DATA SECTION.
::::
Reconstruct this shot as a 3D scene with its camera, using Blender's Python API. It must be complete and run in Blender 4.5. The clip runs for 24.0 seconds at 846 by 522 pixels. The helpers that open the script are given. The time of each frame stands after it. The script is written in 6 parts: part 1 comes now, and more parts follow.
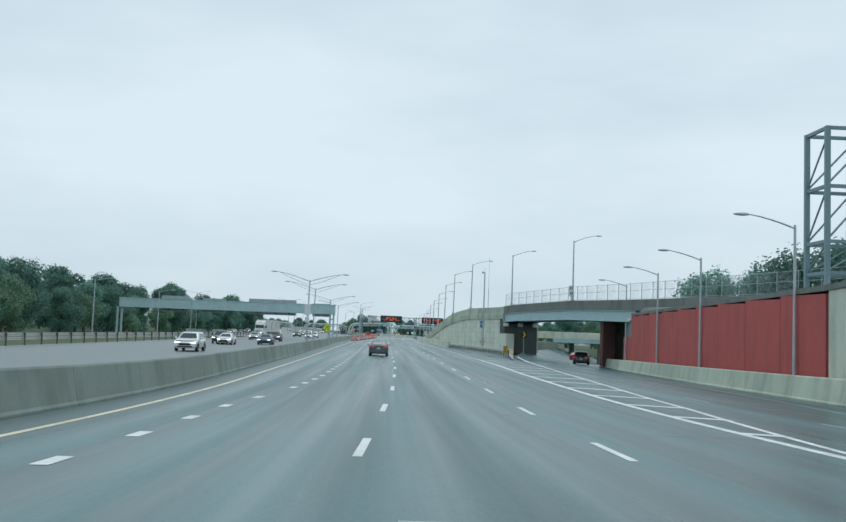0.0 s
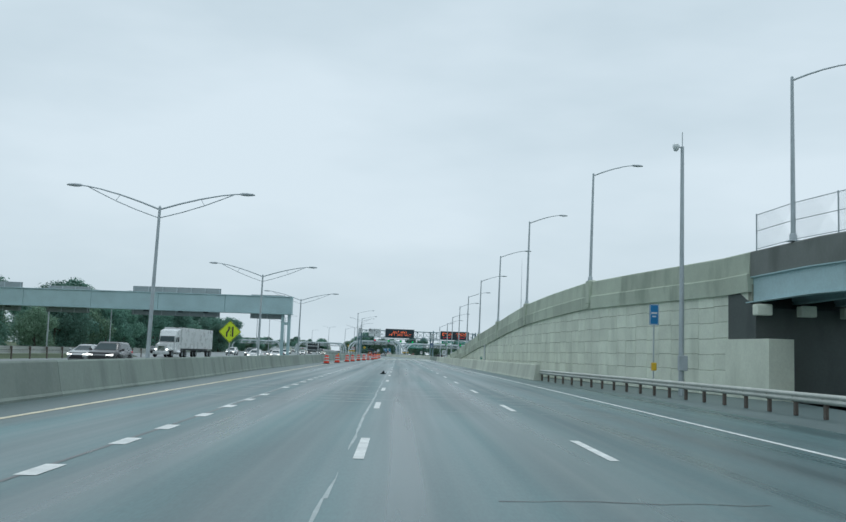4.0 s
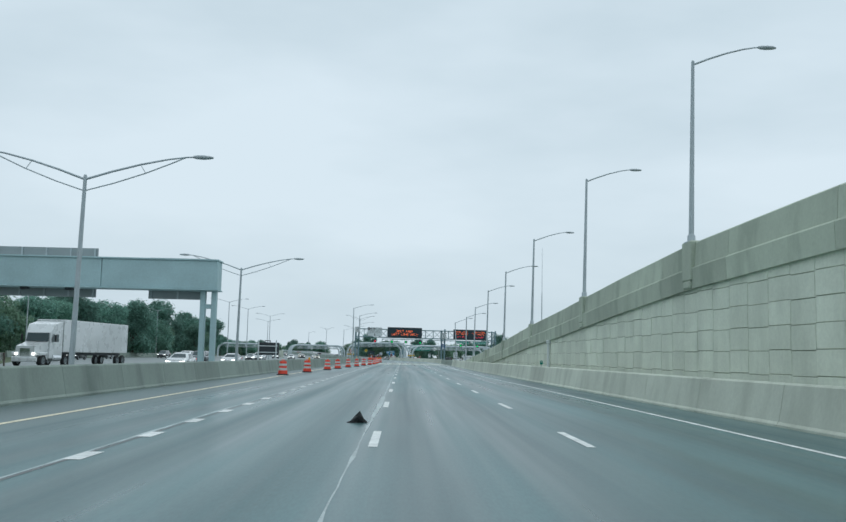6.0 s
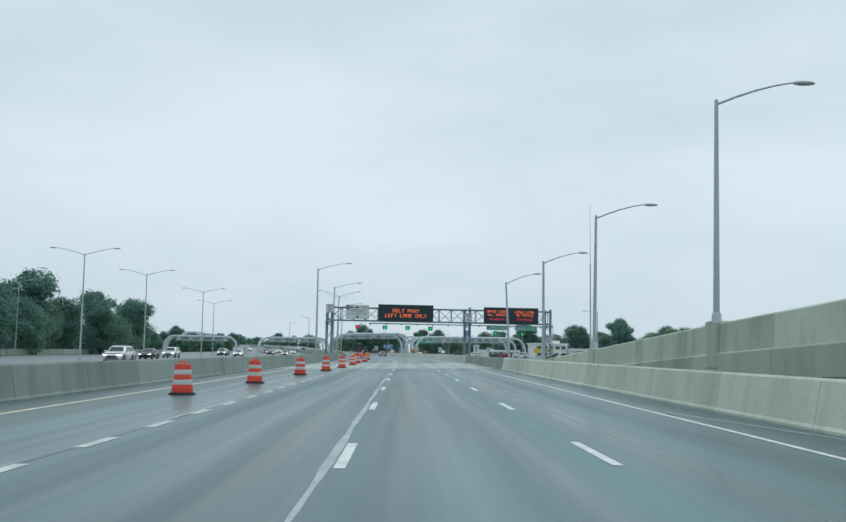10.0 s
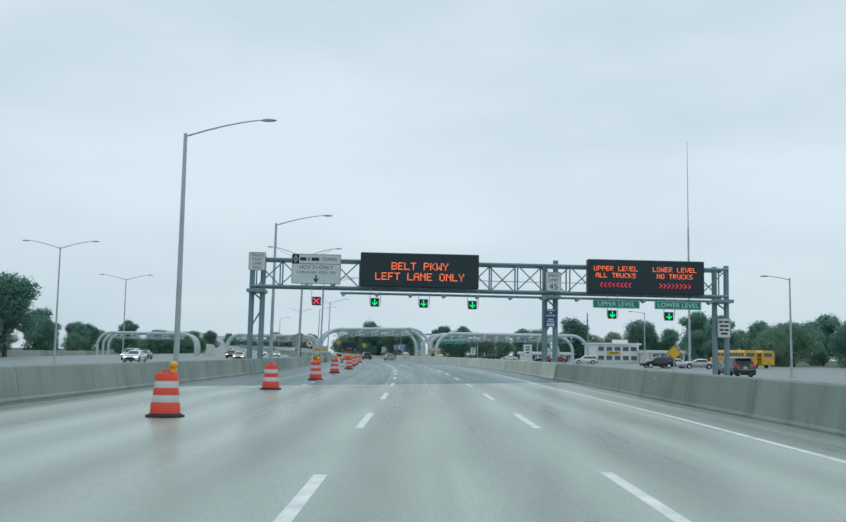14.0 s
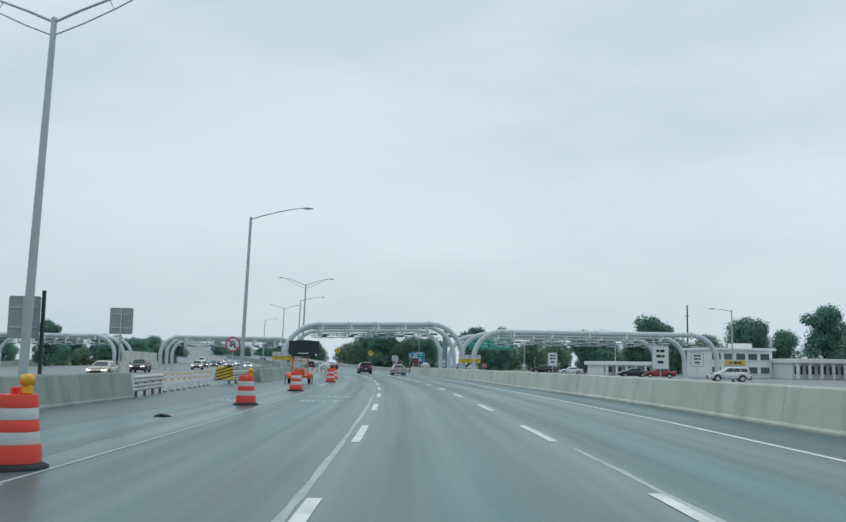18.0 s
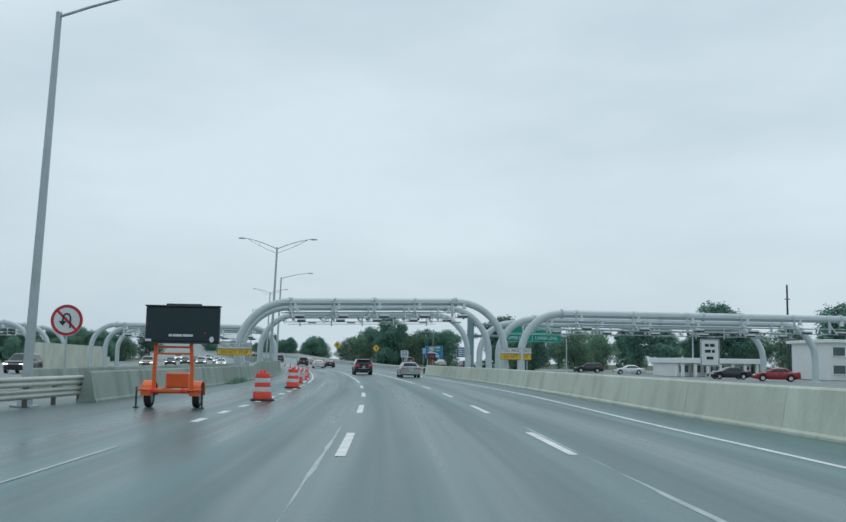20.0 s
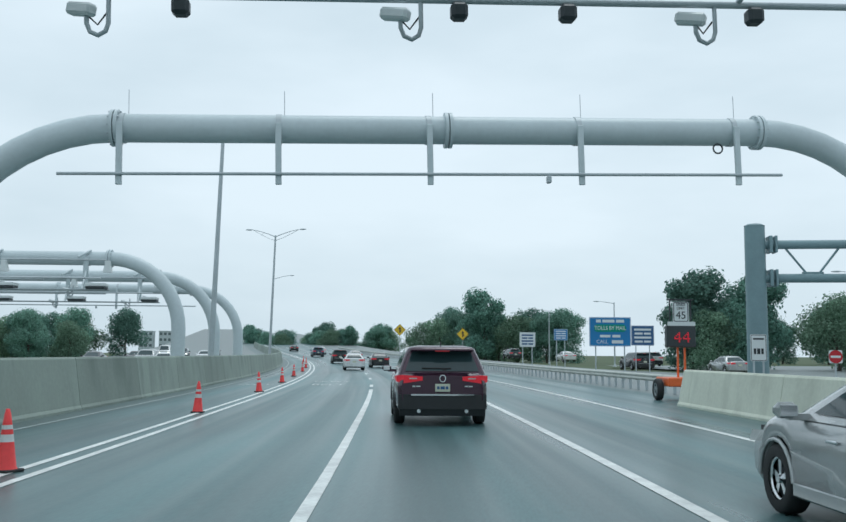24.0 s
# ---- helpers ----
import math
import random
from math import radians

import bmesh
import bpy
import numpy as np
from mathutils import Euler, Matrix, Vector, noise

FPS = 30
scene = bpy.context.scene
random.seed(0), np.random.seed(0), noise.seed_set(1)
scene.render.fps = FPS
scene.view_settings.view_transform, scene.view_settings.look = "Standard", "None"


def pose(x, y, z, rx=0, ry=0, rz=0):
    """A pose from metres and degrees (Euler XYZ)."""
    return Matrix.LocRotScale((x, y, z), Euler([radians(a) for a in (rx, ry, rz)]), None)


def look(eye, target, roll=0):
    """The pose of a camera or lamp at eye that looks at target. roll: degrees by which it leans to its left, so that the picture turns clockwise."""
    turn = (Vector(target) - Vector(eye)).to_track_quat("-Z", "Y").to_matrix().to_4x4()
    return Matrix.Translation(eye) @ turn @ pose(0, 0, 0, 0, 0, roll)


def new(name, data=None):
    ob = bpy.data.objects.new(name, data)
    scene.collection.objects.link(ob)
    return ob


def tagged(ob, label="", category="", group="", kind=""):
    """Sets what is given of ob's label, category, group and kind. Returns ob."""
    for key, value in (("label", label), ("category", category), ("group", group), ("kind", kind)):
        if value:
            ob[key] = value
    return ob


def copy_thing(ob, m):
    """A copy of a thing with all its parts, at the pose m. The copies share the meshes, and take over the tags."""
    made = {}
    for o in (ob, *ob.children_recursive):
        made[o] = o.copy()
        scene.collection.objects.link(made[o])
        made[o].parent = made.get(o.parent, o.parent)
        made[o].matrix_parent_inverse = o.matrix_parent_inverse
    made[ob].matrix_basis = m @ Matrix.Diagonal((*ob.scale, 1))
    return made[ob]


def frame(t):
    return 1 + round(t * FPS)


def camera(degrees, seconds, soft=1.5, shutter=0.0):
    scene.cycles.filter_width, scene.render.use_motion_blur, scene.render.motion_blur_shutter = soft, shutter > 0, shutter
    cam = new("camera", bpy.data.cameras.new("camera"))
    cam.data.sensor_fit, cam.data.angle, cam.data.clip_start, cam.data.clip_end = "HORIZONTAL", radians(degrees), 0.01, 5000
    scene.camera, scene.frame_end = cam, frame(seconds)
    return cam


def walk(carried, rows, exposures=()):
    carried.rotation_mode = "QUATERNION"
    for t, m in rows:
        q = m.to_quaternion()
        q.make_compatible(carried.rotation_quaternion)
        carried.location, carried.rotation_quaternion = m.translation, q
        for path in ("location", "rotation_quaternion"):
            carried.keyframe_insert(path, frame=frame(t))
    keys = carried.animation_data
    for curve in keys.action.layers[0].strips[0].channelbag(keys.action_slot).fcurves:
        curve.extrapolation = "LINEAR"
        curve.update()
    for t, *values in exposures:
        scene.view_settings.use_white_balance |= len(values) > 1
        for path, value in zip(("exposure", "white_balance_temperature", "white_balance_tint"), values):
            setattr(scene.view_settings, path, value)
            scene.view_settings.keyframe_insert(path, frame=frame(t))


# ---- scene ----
cam = camera(49.02, 24.0)
PATH = [
    (0, (-2.583, 7.528, 2.305), (-2.510, 9.521, 2.460), 2.10),
    (0.5, (-2.189, 19.375, 1.944), (-2.117, 21.367, 2.106), 1.97),
    (1, (-1.786, 31.213, 1.672), (-1.717, 33.205, 1.845), 1.92),
    (1.5, (-1.412, 43.002, 1.547), (-1.350, 44.993, 1.725), 1.86),
    (2, (-1.148, 54.755, 1.525), (-1.093, 56.746, 1.708), 1.74),
    (2.5, (-1.077, 66.670, 1.516), (-1.025, 68.660, 1.711), 1.69),
    (4.5, (-1.492, 113.855, 1.523), (-1.446, 115.844, 1.723), 1.97),
    (5, (-1.466, 125.513, 1.497), (-1.423, 127.502, 1.695), 2.05),
    (5.5, (-1.482, 137.124, 1.517), (-1.440, 139.113, 1.721), 1.78),
    (6, (-1.431, 148.665, 1.514), (-1.390, 150.654, 1.720), 1.29),
    (6.5, (-1.374, 160.158, 1.519), (-1.330, 162.147, 1.721), 0.89),
    (7, (-1.341, 171.495, 1.496), (-1.296, 173.484, 1.698), 0.62),
    (7.5, (-1.286, 182.760, 1.523), (-1.243, 184.749, 1.727), 0.46),
    (8, (-1.298, 193.971, 1.497), (-1.258, 195.961, 1.696), 0.59),
    (8.5, (-1.305, 205.046, 1.520), (-1.269, 207.036, 1.718), 0.91),
    (9, (-1.226, 216.046, 1.524), (-1.192, 218.036, 1.721), 1.05),
    (9.5, (-1.107, 226.931, 1.523), (-1.069, 228.921, 1.720), 1.00),
    (10, (-1.046, 237.658, 1.506), (-1.007, 239.648, 1.701), 0.84),
    (10.5, (-0.963, 247.944, 1.515), (-0.928, 249.934, 1.713), 0.66),
    (12.5, (-0.857, 287.268, 1.521), (-0.845, 289.259, 1.713), 0.47),
    (13, (-0.715, 296.897, 1.520), (-0.707, 298.887, 1.716), 0.41),
    (13.5, (-0.619, 306.418, 1.523), (-0.613, 308.409, 1.717), 0.66),
    (14, (-0.602, 315.822, 1.537), (-0.600, 317.812, 1.736), 0.92),
    (14.5, (-0.620, 325.065, 1.522), (-0.624, 327.055, 1.722), 0.95),
    (15, (-0.613, 334.159, 1.522), (-0.617, 336.149, 1.717), 0.84),
    (15.5, (-0.630, 343.157, 1.500), (-0.638, 345.147, 1.699), 0.82),
    (16, (-0.720, 352.126, 1.507), (-0.734, 354.115, 1.710), 0.96),
    (16.5, (-0.870, 361.469, 1.502), (-0.892, 363.458, 1.707), 1.27),
    (17, (-0.976, 370.974, 1.521), (-1.003, 372.962, 1.741), 1.34),
    (17.5, (-1.220, 380.658, 1.491), (-1.254, 382.645, 1.713), 1.16),
    (18, (-1.503, 390.395, 1.475), (-1.545, 392.382, 1.697), 0.81),
    (18.5, (-1.800, 400.259, 1.521), (-1.849, 402.246, 1.739), 0.80),
    (20.5, (-3.958, 439.860, 1.499), (-4.037, 441.846, 1.713), 1.01),
    (21, (-4.586, 449.915, 1.498), (-4.688, 451.901, 1.709), 1.18),
    (21.5, (-5.349, 460.064, 1.520), (-5.475, 462.049, 1.726), 1.24),
    (22, (-6.257, 470.293, 1.523), (-6.407, 472.277, 1.724), 1.18),
    (22.5, (-7.308, 480.416, 1.495), (-7.481, 482.399, 1.696), 1.03),
    (23, (-8.461, 490.257, 1.513), (-8.654, 492.238, 1.703), 0.76),
    (23.5, (-9.635, 500.064, 1.517), (-9.845, 502.043, 1.717), 0.50),
    (24, (-10.850, 509.764, 1.492), (-11.081, 511.741, 1.692), 0.37),
]
EXPOSURES = [(t, ev, 6000, 6) for t, ev in ((0.0, 0.04), (1.0, -0.2), (2.0, -0.13), (4.5, -0.02), (10.0, 0.0), (17.0, 0.0), (18.0, -0.04), (21.0, -0.07), (22.0, -0.08), (23.0, 0.1), (24.0, 0.14))]
walk(cam, [(t, look(eye, target, roll)) for t, eye, target, roll in PATH], EXPOSURES)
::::
EXERCISE OBJECTIVE. All of the material above needs to be restated exactly, with no pictures.

SOLUTION TO THIS PROBLEM.
Reconstruct this shot as a 3D scene with its camera, using Blender's Python API. It must be complete and run in Blender 4.5. The clip runs for 24.0 seconds at 846 by 522 pixels. The helpers that open the script are given. The time of each frame stands after it. The script is written in 6 parts: part 1 comes now, and more parts follow.
0.0 s
4.0 s
6.0 s
10.0 s
14.0 s
18.0 s
20.0 s
24.0 s
# ---- helpers ----
import math
import random
from math import radians

import bmesh
import bpy
import numpy as np
from mathutils import Euler, Matrix, Vector, noise

FPS = 30
scene = bpy.context.scene
random.seed(0), np.random.seed(0), noise.seed_set(1)
scene.render.fps = FPS
scene.view_settings.view_transform, scene.view_settings.look = "Standard", "None"


def pose(x, y, z, rx=0, ry=0, rz=0):
    """A pose from metres and degrees (Euler XYZ)."""
    return Matrix.LocRotScale((x, y, z), Euler([radians(a) for a in (rx, ry, rz)]), None)


def look(eye, target, roll=0):
    """The pose of a camera or lamp at eye that looks at target. roll: degrees by which it leans to its left, so that the picture turns clockwise."""
    turn = (Vector(target) - Vector(eye)).to_track_quat("-Z", "Y").to_matrix().to_4x4()
    return Matrix.Translation(eye) @ turn @ pose(0, 0, 0, 0, 0, roll)


def new(name, data=None):
    ob = bpy.data.objects.new(name, data)
    scene.collection.objects.link(ob)
    return ob


def tagged(ob, label="", category="", group="", kind=""):
    """Sets what is given of ob's label, category, group and kind. Returns ob."""
    for key, value in (("label", label), ("category", category), ("group", group), ("kind", kind)):
        if value:
            ob[key] = value
    return ob


def copy_thing(ob, m):
    """A copy of a thing with all its parts, at the pose m. The copies share the meshes, and take over the tags."""
    made = {}
    for o in (ob, *ob.children_recursive):
        made[o] = o.copy()
        scene.collection.objects.link(made[o])
        made[o].parent = made.get(o.parent, o.parent)
        made[o].matrix_parent_inverse = o.matrix_parent_inverse
    made[ob].matrix_basis = m @ Matrix.Diagonal((*ob.scale, 1))
    return made[ob]


def frame(t):
    return 1 + round(t * FPS)


def camera(degrees, seconds, soft=1.5, shutter=0.0):
    scene.cycles.filter_width, scene.render.use_motion_blur, scene.render.motion_blur_shutter = soft, shutter > 0, shutter
    cam = new("camera", bpy.data.cameras.new("camera"))
    cam.data.sensor_fit, cam.data.angle, cam.data.clip_start, cam.data.clip_end = "HORIZONTAL", radians(degrees), 0.01, 5000
    scene.camera, scene.frame_end = cam, frame(seconds)
    return cam


def walk(carried, rows, exposures=()):
    carried.rotation_mode = "QUATERNION"
    for t, m in rows:
        q = m.to_quaternion()
        q.make_compatible(carried.rotation_quaternion)
        carried.location, carried.rotation_quaternion = m.translation, q
        for path in ("location", "rotation_quaternion"):
            carried.keyframe_insert(path, frame=frame(t))
    keys = carried.animation_data
    for curve in keys.action.layers[0].strips[0].channelbag(keys.action_slot).fcurves:
        curve.extrapolation = "LINEAR"
        curve.update()
    for t, *values in exposures:
        scene.view_settings.use_white_balance |= len(values) > 1
        for path, value in zip(("exposure", "white_balance_temperature", "white_balance_tint"), values):
            setattr(scene.view_settings, path, value)
            scene.view_settings.keyframe_insert(path, frame=frame(t))


# ---- scene ----
cam = camera(49.02, 24.0)
PATH = [
    (0, (-2.583, 7.528, 2.305), (-2.510, 9.521, 2.460), 2.10),
    (0.5, (-2.189, 19.375, 1.944), (-2.117, 21.367, 2.106), 1.97),
    (1, (-1.786, 31.213, 1.672), (-1.717, 33.205, 1.845), 1.92),
    (1.5, (-1.412, 43.002, 1.547), (-1.350, 44.993, 1.725), 1.86),
    (2, (-1.148, 54.755, 1.525), (-1.093, 56.746, 1.708), 1.74),
    (2.5, (-1.077, 66.670, 1.516), (-1.025, 68.660, 1.711), 1.69),
    (4.5, (-1.492, 113.855, 1.523), (-1.446, 115.844, 1.723), 1.97),
    (5, (-1.466, 125.513, 1.497), (-1.423, 127.502, 1.695), 2.05),
    (5.5, (-1.482, 137.124, 1.517), (-1.440, 139.113, 1.721), 1.78),
    (6, (-1.431, 148.665, 1.514), (-1.390, 150.654, 1.720), 1.29),
    (6.5, (-1.374, 160.158, 1.519), (-1.330, 162.147, 1.721), 0.89),
    (7, (-1.341, 171.495, 1.496), (-1.296, 173.484, 1.698), 0.62),
    (7.5, (-1.286, 182.760, 1.523), (-1.243, 184.749, 1.727), 0.46),
    (8, (-1.298, 193.971, 1.497), (-1.258, 195.961, 1.696), 0.59),
    (8.5, (-1.305, 205.046, 1.520), (-1.269, 207.036, 1.718), 0.91),
    (9, (-1.226, 216.046, 1.524), (-1.192, 218.036, 1.721), 1.05),
    (9.5, (-1.107, 226.931, 1.523), (-1.069, 228.921, 1.720), 1.00),
    (10, (-1.046, 237.658, 1.506), (-1.007, 239.648, 1.701), 0.84),
    (10.5, (-0.963, 247.944, 1.515), (-0.928, 249.934, 1.713), 0.66),
    (12.5, (-0.857, 287.268, 1.521), (-0.845, 289.259, 1.713), 0.47),
    (13, (-0.715, 296.897, 1.520), (-0.707, 298.887, 1.716), 0.41),
    (13.5, (-0.619, 306.418, 1.523), (-0.613, 308.409, 1.717), 0.66),
    (14, (-0.602, 315.822, 1.537), (-0.600, 317.812, 1.736), 0.92),
    (14.5, (-0.620, 325.065, 1.522), (-0.624, 327.055, 1.722), 0.95),
    (15, (-0.613, 334.159, 1.522), (-0.617, 336.149, 1.717), 0.84),
    (15.5, (-0.630, 343.157, 1.500), (-0.638, 345.147, 1.699), 0.82),
    (16, (-0.720, 352.126, 1.507), (-0.734, 354.115, 1.710), 0.96),
    (16.5, (-0.870, 361.469, 1.502), (-0.892, 363.458, 1.707), 1.27),
    (17, (-0.976, 370.974, 1.521), (-1.003, 372.962, 1.741), 1.34),
    (17.5, (-1.220, 380.658, 1.491), (-1.254, 382.645, 1.713), 1.16),
    (18, (-1.503, 390.395, 1.475), (-1.545, 392.382, 1.697), 0.81),
    (18.5, (-1.800, 400.259, 1.521), (-1.849, 402.246, 1.739), 0.80),
    (20.5, (-3.958, 439.860, 1.499), (-4.037, 441.846, 1.713), 1.01),
    (21, (-4.586, 449.915, 1.498), (-4.688, 451.901, 1.709), 1.18),
    (21.5, (-5.349, 460.064, 1.520), (-5.475, 462.049, 1.726), 1.24),
    (22, (-6.257, 470.293, 1.523), (-6.407, 472.277, 1.724), 1.18),
    (22.5, (-7.308, 480.416, 1.495), (-7.481, 482.399, 1.696), 1.03),
    (23, (-8.461, 490.257, 1.513), (-8.654, 492.238, 1.703), 0.76),
    (23.5, (-9.635, 500.064, 1.517), (-9.845, 502.043, 1.717), 0.50),
    (24, (-10.850, 509.764, 1.492), (-11.081, 511.741, 1.692), 0.37),
]
EXPOSURES = [(t, ev, 6000, 6) for t, ev in ((0.0, 0.04), (1.0, -0.2), (2.0, -0.13), (4.5, -0.02), (10.0, 0.0), (17.0, 0.0), (18.0, -0.04), (21.0, -0.07), (22.0, -0.08), (23.0, 0.1), (24.0, 0.14))]
walk(cam, [(t, look(eye, target, roll)) for t, eye, target, roll in PATH], EXPOSURES)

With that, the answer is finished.